**Aim of the exercise**
Print the listing as it stands, omitting all images.

**Information shown**
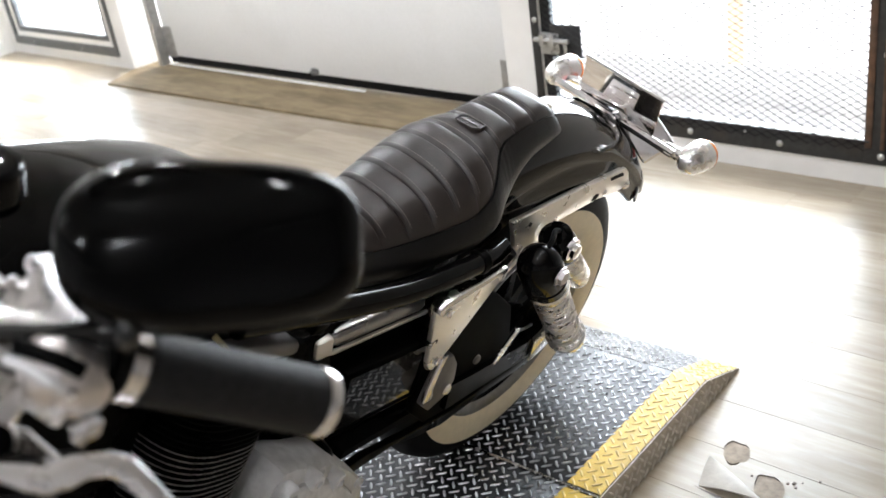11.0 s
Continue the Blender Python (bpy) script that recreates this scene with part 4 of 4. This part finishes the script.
for u, v, w, rr in ((-1.108, -0.1, 0.94, 0.021), (-1.075, -0.09, 0.935, 0.02)):
    part("horn_disc", revolve((u, v, w), (-0.35, -0.5, 0.8), [(0, rr * 0.8), (0.003, rr), (0.012, rr), (0.013, rr * 0.94), (0.0125, rr * 0.7), (0.0115, rr * 0.66), (0.0115, 0.001)], 28), DARKCAST, engine, "dark grey round cover")
part("fork_stay", tube([(-1.16, -0.06, 0.98), (-1.09, -0.085, 0.9), (-1.0, -0.09, 0.86), (-0.93, -0.08, 0.8)], 0.008, 10), DARKCAST, engine)
part("fork_stay", tube([(-1.12, -0.075, 0.93), (-1.04, -0.1, 0.86), (-0.97, -0.1, 0.79)], 0.006, 10), DARKCAST, engine)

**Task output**
11.0 s
Continue the Blender Python (bpy) script that recreates this scene with part 4 of 4. This part finishes the script.
for u, v, w, rr in ((-1.108, -0.1, 0.94, 0.021), (-1.075, -0.09, 0.935, 0.02)):
    part("horn_disc", revolve((u, v, w), (-0.35, -0.5, 0.8), [(0, rr * 0.8), (0.003, rr), (0.012, rr), (0.013, rr * 0.94), (0.0125, rr * 0.7), (0.0115, rr * 0.66), (0.0115, 0.001)], 28), DARKCAST, engine, "dark grey round cover")
part("fork_stay", tube([(-1.16, -0.06, 0.98), (-1.09, -0.085, 0.9), (-1.0, -0.09, 0.86), (-0.93, -0.08, 0.8)], 0.008, 10), DARKCAST, engine)
part("fork_stay", tube([(-1.12, -0.075, 0.93), (-1.04, -0.1, 0.86), (-0.97, -0.1, 0.79)], 0.006, 10), DARKCAST, engine)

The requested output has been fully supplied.